Mr Grove provides a three-question checklist to give an early indication whether a change might signal an inflexion point. Investors should ask themselves if previously successful people – managers or investors – seem to have become unable to operate in their environment. They should also ask if a company’s key complementors or competitors are about to change. For an example of the impact customer change can have, one need only look at the share price drop at Bunzl (BNZL) in November 2017 when an analyst note suggested Amazon (US:AMZN) was about to emerge as its principal competitor.

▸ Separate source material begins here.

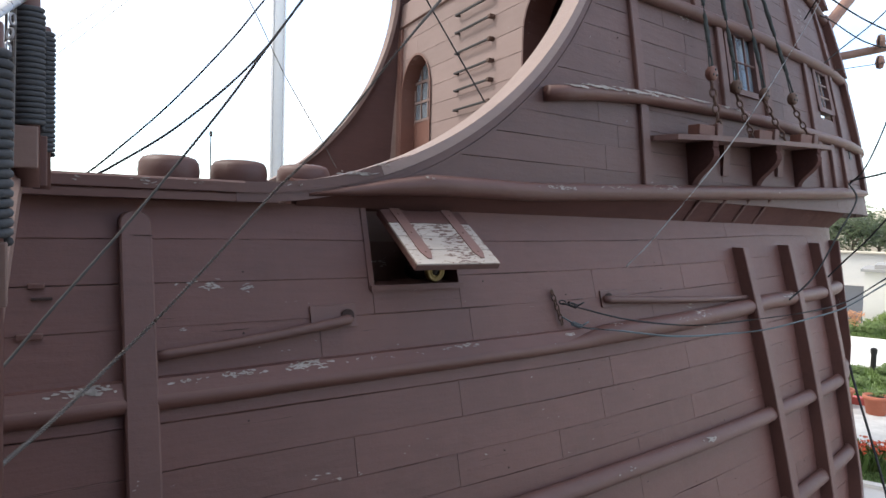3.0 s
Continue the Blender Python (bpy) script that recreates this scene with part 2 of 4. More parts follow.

As the Edsel story illustrates, however, even when a threat has been identified it can be difficult to change direction. Getting it right is a matter of timing, and timing it right depends on being able to change course while things are going well. Mr Grove says investors should make the shift when the existing strategy is still working, and the business is still highly thought of by customers and complementors, “yet there’s enough evidence of blips on your radar screen to warrant, at a minimum, exploring their significance”.

The key then is cultivating a healthy level of paranoia and always looking for evidence to disprove your seemingly successful investment hypotheses. Like the physicist Richard Feynman used to say, “the first principle is that you must not fool yourself, and you are the easiest person to fool”.